Severance and Your Next Job Search
Your severance period is not a vacation — it is your most valuable job search window. You have financial runway, your skills are current, your network is active, and you can explain the transition as "recent" rather than "long-term gap." Week 1: Update resume, LinkedIn profile, and professional references. File for unemployment (even with severance — rules vary by state). Notify your network. Week 2-4: Begin targeted applications (10-15/week quality over quantity). Schedule informational interviews. Attend industry events. Month 2-3: Expand search radius. Consider contract or consulting work. Reassess target roles if response rate is below 5%. The urgency principle: the strongest candidates are those who search with the urgency of someone without severance but the strategic patience of someone with it. Do not let severance create complacency — the ideal outcome is landing a new role before severance runs out, preserving the remaining payment as emergency fund replenishment. Your severance is a financial bridge, not a financial cushion.

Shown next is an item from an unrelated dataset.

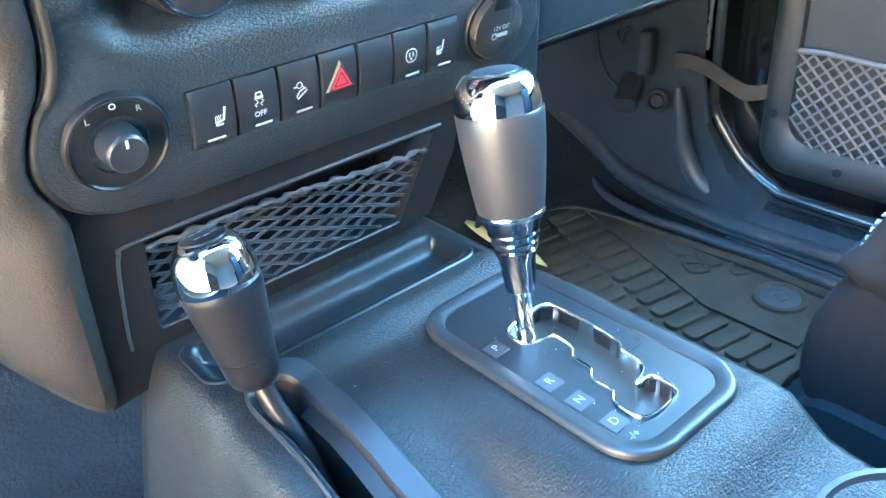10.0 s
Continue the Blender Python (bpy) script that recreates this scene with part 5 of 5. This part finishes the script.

Severance for Special Situations
Mass layoffs (100+ employees): The WARN Act requires 60 days advance notice or 60 days pay in lieu of notice. This is separate from severance — you are entitled to both. If your employer violated WARN, you have a strong negotiation position. Long-tenured employees (10+ years): Companies often provide enhanced packages to avoid age discrimination claims and to honor long service. Expect 2-4 weeks per year instead of the standard 1-2. Executive-level separation: Negotiate beyond cash — stock acceleration, board advisor roles, consulting arrangements, and non-compete buyouts. Executive severance is almost entirely negotiable and should always involve an attorney. Startup employees with equity: Focus negotiation on extending the stock option exercise window (standard 90 days is often too short) and accelerating unvested equity.